Idle power draw is relatively low with any modern GPU.
My Intel Q9300 / NVIDIA 780i / 8800 GTS (G92) machine idles around 150 W and peaks at 220 W. Only when adding a 9800 GX2 and running all 3 GPUs full bore does the power usage go up to ~430 W. (measurements made at the wall with a Kill-a-watt meter).
If you are curious, I could swap out cards and measure the power consumption of the GTX 280.
I suppose I should look on the bright side: it will make a nice space heater this winter :-(
Not worth the effort: I know it’s a lot, and would be more interested in learning ways to reduce the power used, rather than measuring just how bad it is.
That’s one way to look at it… The other way is to compare that 220W to the many kilowats (plus the air conditioning) a 32-CPU core cluster would be pulling, which would offer similar performance in my application.
Sure, but the clusters are out there available for other researchers to use when I’m not running things on them, and presumably are configured to sleep when not being used. As for instance, I’ve been sitting here editing code for the last couple of hours, and the processor has spent 99% of its time in a low-power sleep state.
Which is really what I’m asking: whether there’s a way to do a similar GPU sleep when I’m not using it for computation?
It’s automatic. Idle power consumption for the GT200 series (as measured by Tech Report) is extremely low, even compared to G92 cards.
That looks better than I had expected, though I wish they’d put in a baseline for the system without an accelerated graphics card. Still, it was running Vista, so with a bit of kernel tweaking I ought to be able to get total power down to something reasonable. Thanks!
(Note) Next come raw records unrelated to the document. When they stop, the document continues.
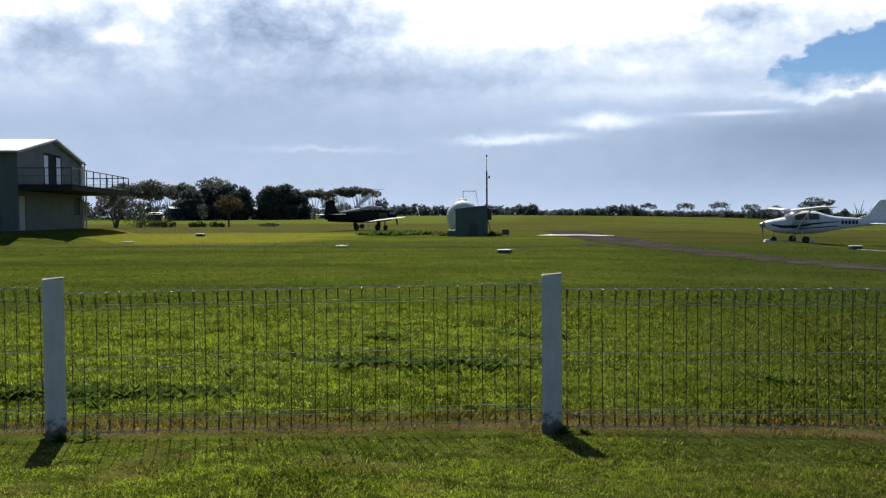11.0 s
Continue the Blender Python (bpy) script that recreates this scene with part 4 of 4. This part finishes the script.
def umbrella(az, r, width, low, high, trunks, seed, count=2400, leaves="leaf_gum", label="tall gum tree with a flat spreading crown on bare trunks"):
    g = random.Random(seed)
    blobs, forks = [], []
    n = max(4, int(width / 1.1))
    for i in range(n):
        x = (i / (n - 1) - 0.5) * width * 0.86
        edge = 1 - (abs(x) / (width / 2)) ** 2 * 0.45
        zc = low + (high - low) * (0.45 + 0.2 * g.random()) * edge
        blobs.append(((x, g.uniform(-1, 1), zc), (width / n * g.uniform(0.95, 1.45), 1.7, (high - low) * 0.42 * g.uniform(0.7, 1.1))))
    for i in range(trunks):
        x = ((i + 0.5) / trunks - 0.5) * width * 0.75
        forks.append(((x, g.uniform(-0.6, 0.6), low + (high - low) * 0.4), g.uniform(0.25, 0.5), 0.16))
    return tree(az, r, label, blobs, forks, M[leaves], int(count * 1.35), 0.36, M["pale_bark"], seed=seed)


def dense(az, r, width, high, seed, count=4200, label="dense dark conifer with foliage down to the ground"):
    g = random.Random(seed)
    blobs = []
    for k in range(14):
        z = high * (0.08 + 0.84 * (k / 13))
        w = width / 2 * (1.0 - 0.45 * max(0, k / 13 - 0.5) * 2)
        for j in range(2):
            blobs.append(((g.uniform(-0.55, 0.55) * w, g.uniform(-0.5, 0.5) * w, z), (w * 0.8, w * 0.7, high * 0.10)))
    return tree(az, r, label, blobs, [((0, 0, high * 0.8), 0.4, 0.35)], M["leaf_dark"], count * 2, 0.5, M["bark"], seed=seed)


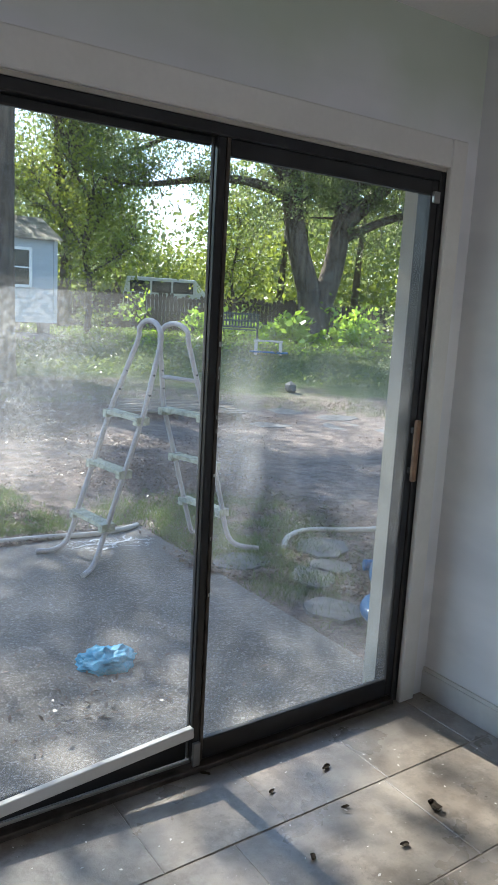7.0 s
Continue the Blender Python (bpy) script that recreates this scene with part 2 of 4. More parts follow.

reporting back that i got cuda working on my 280 gtx with computations only while continuing to run graphics on my ati integrated card. the nvidia drivers installed without even modifying when xorg.conf file, as i skipped the aport involving sax2; which was nice. i did need to run the init script mentioned on the forums before to create the nodes in the /dev directory. since I’m on open suse I had to comment out the RH specific functions success and failure from that script. so in the end I never even had to start X on the nvidia card.
I also used the patched sdk for opensuse 11 from andrew cooke, who’s work made my life much easier; so thanks if you’re out there!
i do have one last question, ever since putting the card in my machine, my integrated graphics are running very slow. for example, scrolling on webpages used to be very fast and seamless; now with the nvidia card in the pcie slot everything has a lag which is very frustrating. could there be some kind of resource conflict going on; this was happening even before installing the nvidia drivers and since I never even told xorg about the card I am surprised and clueless as to any potential conflicts.
does the nvidia card take some ram that would normally be for the integrated graphics, even set up to not be used for graphics (compute only)?